Samantha learned that team members’ problems and personal issues transfer into the yearbook classroom, and cannot be left at the door. Therefore, as a manager, she models how to get along with others. She uses her skill as a mentor to understand her team member’s problems and help guide them in finding answers. 


The key lesson Samantha wanted to pass on to others is to communicate honestly with your team members and encourage them to be open with each other. She sets an example by contributing positive critiques, including explaining how each member can do better work. Samantha emphasized how important it is to not change something a teammate has completed without first discussing the change with him or her. In order to grow as a team and in relationship with each other, it is vital to communicate and discuss progress and changes together.
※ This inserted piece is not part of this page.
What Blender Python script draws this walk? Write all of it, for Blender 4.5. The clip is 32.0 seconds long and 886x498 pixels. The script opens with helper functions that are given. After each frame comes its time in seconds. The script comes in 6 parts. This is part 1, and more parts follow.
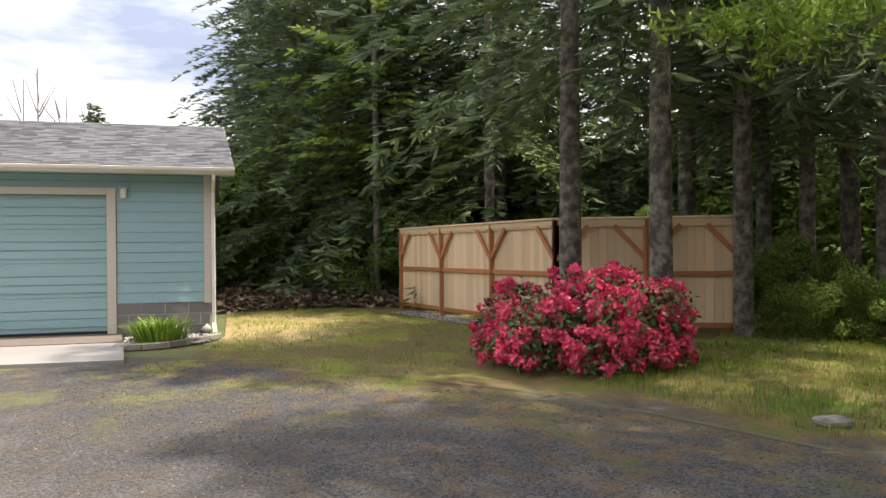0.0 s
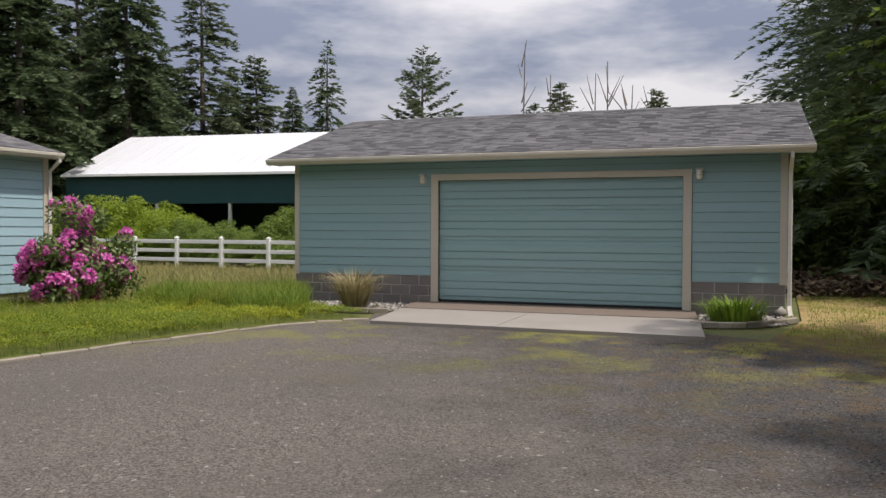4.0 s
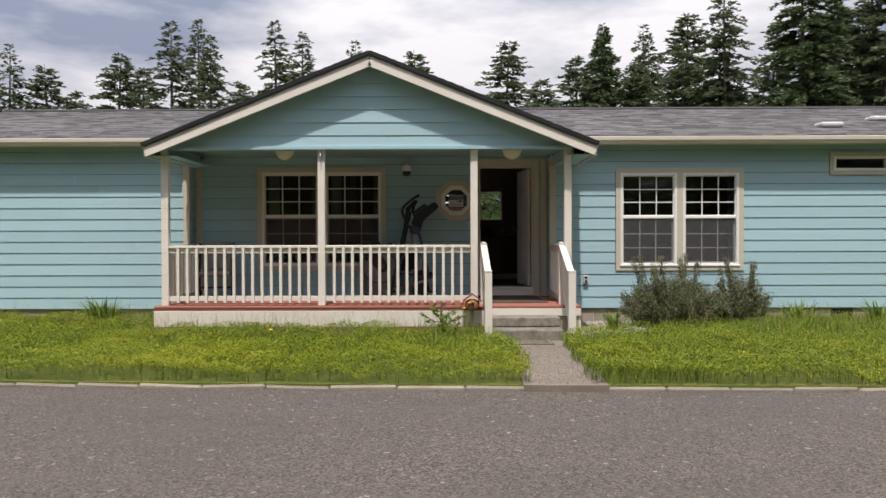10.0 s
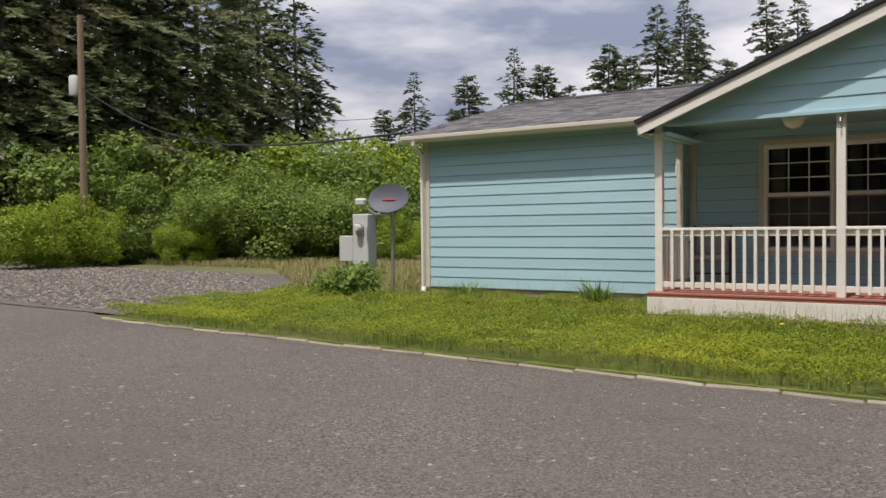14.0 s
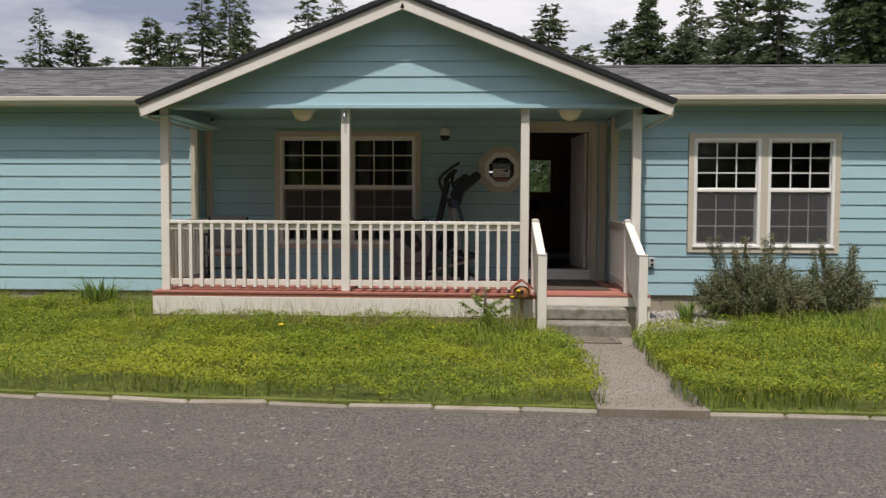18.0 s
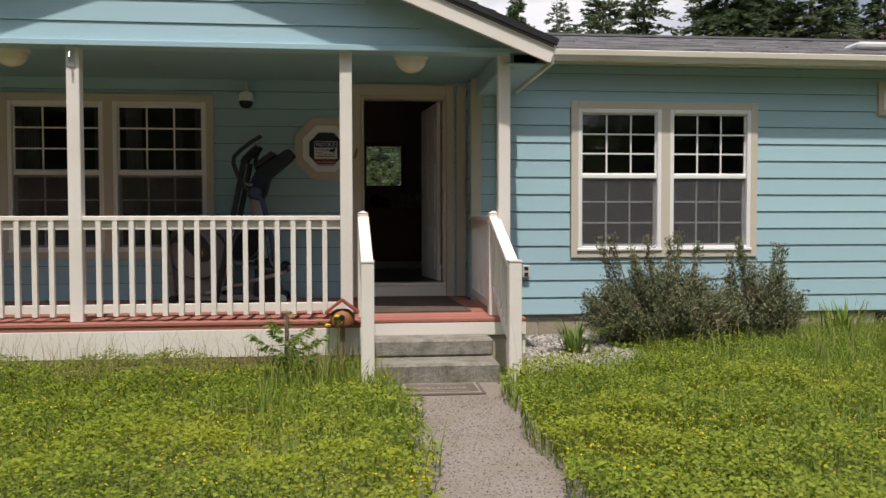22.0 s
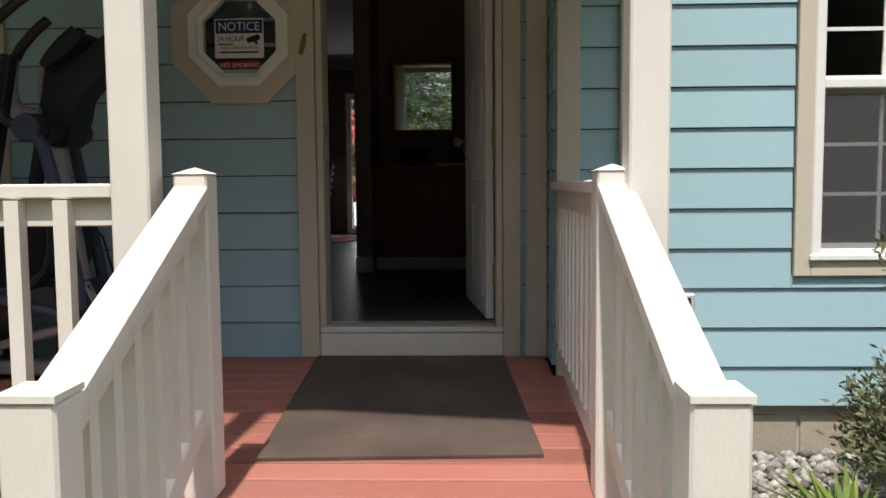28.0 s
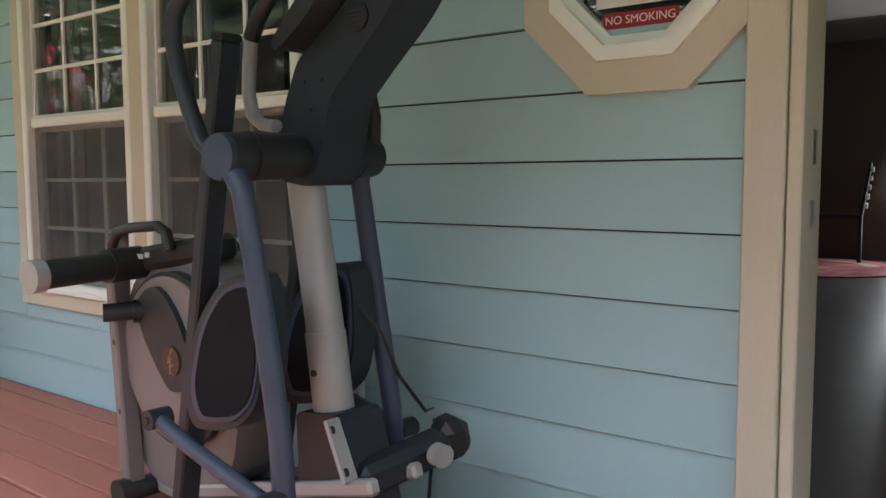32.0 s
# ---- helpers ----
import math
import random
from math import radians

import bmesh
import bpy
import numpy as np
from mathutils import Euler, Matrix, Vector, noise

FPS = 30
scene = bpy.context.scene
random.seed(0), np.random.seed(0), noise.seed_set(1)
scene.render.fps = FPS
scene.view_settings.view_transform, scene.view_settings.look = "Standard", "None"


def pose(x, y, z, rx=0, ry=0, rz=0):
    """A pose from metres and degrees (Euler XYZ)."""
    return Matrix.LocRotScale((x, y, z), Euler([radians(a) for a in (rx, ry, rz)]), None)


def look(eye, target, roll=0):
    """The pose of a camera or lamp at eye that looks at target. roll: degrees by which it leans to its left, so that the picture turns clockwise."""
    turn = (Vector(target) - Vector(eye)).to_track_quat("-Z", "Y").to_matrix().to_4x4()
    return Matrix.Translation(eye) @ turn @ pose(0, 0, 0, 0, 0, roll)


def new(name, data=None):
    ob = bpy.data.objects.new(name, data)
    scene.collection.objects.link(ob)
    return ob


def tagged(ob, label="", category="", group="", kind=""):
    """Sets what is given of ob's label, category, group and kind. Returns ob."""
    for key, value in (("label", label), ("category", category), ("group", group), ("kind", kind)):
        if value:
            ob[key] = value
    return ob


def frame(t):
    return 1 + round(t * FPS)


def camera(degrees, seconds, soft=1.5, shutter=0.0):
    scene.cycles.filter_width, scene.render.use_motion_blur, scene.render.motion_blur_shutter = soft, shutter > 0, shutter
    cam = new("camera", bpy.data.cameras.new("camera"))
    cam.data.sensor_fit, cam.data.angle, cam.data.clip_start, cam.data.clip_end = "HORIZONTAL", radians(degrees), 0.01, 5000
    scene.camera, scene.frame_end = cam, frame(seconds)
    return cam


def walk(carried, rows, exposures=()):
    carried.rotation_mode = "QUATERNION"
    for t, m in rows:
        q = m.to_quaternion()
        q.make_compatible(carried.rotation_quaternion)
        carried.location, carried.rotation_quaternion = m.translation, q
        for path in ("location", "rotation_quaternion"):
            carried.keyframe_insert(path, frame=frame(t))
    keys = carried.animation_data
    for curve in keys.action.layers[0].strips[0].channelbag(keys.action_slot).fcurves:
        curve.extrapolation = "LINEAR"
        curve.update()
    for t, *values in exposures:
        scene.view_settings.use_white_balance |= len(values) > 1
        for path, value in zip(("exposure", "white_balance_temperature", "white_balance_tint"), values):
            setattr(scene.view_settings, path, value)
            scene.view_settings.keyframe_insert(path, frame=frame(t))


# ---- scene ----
cam = camera(56.7, 32.0)
PATH = [
    (0.0, -1.270, -0.358, 1.409, 90.08, 0.52, -101.22),
    (0.5, -1.257, -0.357, 1.412, 90.08, 0.44, -95.50),
    (1.0, -1.211, -0.411, 1.411, 90.09, 0.32, -89.31),
    (1.5, -1.155, -0.449, 1.408, 89.93, -0.00, -84.58),
    (2.0, -1.094, -0.451, 1.398, 89.91, -0.07, -79.71),
    (2.5, -1.073, -0.427, 1.397, 89.89, -0.18, -75.17),
    (4.5, -1.446, 0.240, 1.414, 88.46, -0.13, -58.97),
    (5.0, -1.481, 0.330, 1.417, 88.36, 0.02, -52.06),
    (5.5, -1.456, 0.411, 1.424, 88.33, 0.20, -45.60),
    (6.0, -1.440, 0.482, 1.426, 88.44, 0.45, -39.16),
    (6.5, -1.424, 0.533, 1.422, 88.56, 0.54, -35.14),
    (7.0, -1.428, 0.550, 1.436, 88.64, 0.66, -31.64),
    (7.5, -1.454, 0.581, 1.441, 88.70, 0.57, -27.65),
    (8.0, -1.467, 0.626, 1.421, 88.77, 0.52, -24.08),
    (8.5, -1.456, 0.710, 1.386, 88.89, 0.62, -18.83),
    (9.0, -1.417, 0.838, 1.349, 89.23, 0.68, -12.21),
    (9.5, -1.379, 0.912, 1.324, 89.39, 0.35, -5.98),
    (10.0, -1.397, 0.992, 1.325, 89.28, 0.16, 0.40),
    (10.5, -1.420, 1.088, 1.318, 89.21, 0.21, 4.14),
    (11.0, -1.499, 1.213, 1.311, 88.94, 0.56, 7.53),
    (11.5, -1.527, 1.369, 1.286, 88.71, 0.70, 11.67),
    (12.0, -1.538, 1.543, 1.273, 88.89, 0.89, 17.85),
    (12.5, -1.623, 1.705, 1.255, 88.50, 0.49, 24.07),
    (13.0, -1.742, 1.793, 1.247, 88.70, 0.40, 27.74),
    (13.5, -1.811, 1.747, 1.252, 88.81, 0.41, 30.92),
    (15.5, -1.706, 1.950, 1.443, 87.84, 1.44, 35.37),
    (16.0, -1.687, 1.954, 1.449, 87.35, 1.06, 30.10),
    (16.5, -1.703, 2.083, 1.449, 87.19, 0.79, 23.04),
    (17.0, -1.647, 2.241, 1.446, 87.15, 0.22, 16.88),
    (17.5, -1.584, 2.447, 1.424, 87.29, -0.35, 9.63),
    (18.0, -1.527, 2.685, 1.385, 87.22, -0.26, 2.81),
    (18.5, -1.407, 2.990, 1.355, 87.44, 0.00, 0.17),
    (19.0, -1.356, 3.340, 1.327, 87.42, 0.12, -1.72),
    (19.5, -1.299, 3.701, 1.303, 87.30, 0.16, -3.12),
    (20.0, -1.215, 4.075, 1.282, 87.44, 0.16, -3.98),
    (20.5, -1.154, 4.460, 1.253, 87.59, 0.21, -4.68),
    (21.0, -1.072, 4.839, 1.220, 87.55, 0.17, -5.18),
    (21.5, -1.004, 5.235, 1.196, 87.80, 0.12, -5.64),
    (22.0, -0.955, 5.649, 1.194, 88.05, 0.11, -5.93),
    (22.5, -0.866, 6.064, 1.198, 88.13, 0.00, -5.86),
    (23.0, -0.824, 6.491, 1.183, 88.22, 0.13, -5.80),
    (23.5, -0.771, 6.910, 1.161, 88.11, 0.22, -6.31),
    (24.0, -0.679, 7.343, 1.129, 88.53, 0.47, -6.73),
    (24.5, -0.589, 7.747, 1.106, 88.72, 0.59, -6.71),
    (26.5, -0.291, 9.240, 1.206, 86.25, -0.33, -1.22),
    (27, -0.271, 9.590, 1.219, 86.08, -0.09, -0.53),
    (27.5, -0.228, 9.951, 1.225, 85.87, 0.19, 0.53),
    (28, -0.193, 10.309, 1.229, 85.52, 0.49, 1.79),
    (28.5, -0.188, 10.668, 1.253, 85.41, 0.62, 3.17),
    (29, -0.178, 11.017, 1.262, 85.32, 0.20, 6.89),
    (29.5, -0.219, 11.353, 1.263, 85.44, -0.07, 9.55),
    (30, -0.243, 11.638, 1.283, 85.39, -0.01, 12.80),
    (30.5, -0.226, 11.862, 1.303, 85.38, -0.43, 22.27),
    (31, -0.269, 12.037, 1.313, 85.34, -0.34, 29.12),
    (31.5, -0.375, 12.182, 1.349, 85.95, 0.33, 33.15),
    (32, -0.405, 12.319, 1.414, 85.07, 0.27, 37.64),
]
walk(cam, [(t, pose(x, y, z, rx, ry, rz)) for t, x, y, z, rx, ry, rz in PATH], exposures=[(0.0, 1.44, 6600, 14), (1.0, 1.16, 6580, 14), (2.5, 0.90, 6550, 14), (4.5, 0.30, 6500, 16), (5.5, 0.40, 6500, 16), (7.0, 0.54, 6500, 16), (9.0, 0.50, 6500, 16), (13.0, 0.46, 6480, 16), (17.0, 0.38, 6450, 15), (20.0, 0.38, 6450, 15), (23.0, 0.56, 6450, 16), (24.5, 0.64, 6450, 16), (27.0, 0.80, 6400, 15), (28.0, 0.82, 6350, 13), (29.0, 1.40, 6300, 13), (30.0, 1.98, 6320, 13), (31.0, 2.10, 6320, 12), (32.0, 2.62, 6350, 13)])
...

Her advice is to not be afraid of each other, but, like family members, work side by side. 


Jackie agrees, and encourages team members to act like family by being honest and open with each other. She used team building activities to help build trust, and if something happens that breaks the trust, she feels it is important to take initiative to heal the break, not ignore it or expect it to get better on its own. There will be moments of disagreement between team members and differences of opinion, but it’s important not to put someone else down or speak badly of each other. Jackie says the ability to keep harmful words to oneself and to respect others is a high value and priority which should be imparted to all team members at the very beginning. 


Ha believes that there may be too much energy spent on getting a grade in the class, which can stifle a student’s creativity. She tries for family unity with her team by focusing on the “journey” and not on specific technical points. According to Ha, if a student aspires to only the class grade, he or she will do just enough to meet the goal and not push to go above and beyond. She believes that creating a system of accountability as part of the grading process will keep people responsible, fulfilled, and creatively challenged. Her recommendation is for the teacher and team managers to work together to create such a system. 


Allowing creativity and flexibility, coupled with responsibility; open, honest communication and facing issues head-on with respect and encouragement; focusing on the work and the end goal, not the grade; these were the ingredients for success for this team, and probably any team! As advisor Joon Kim put it, “This team was guided by vision and united in purpose.”


Our thanks to Samantha, Ha, Jackie and Hannah (and Joon Kim) for sharing their wisdom with us!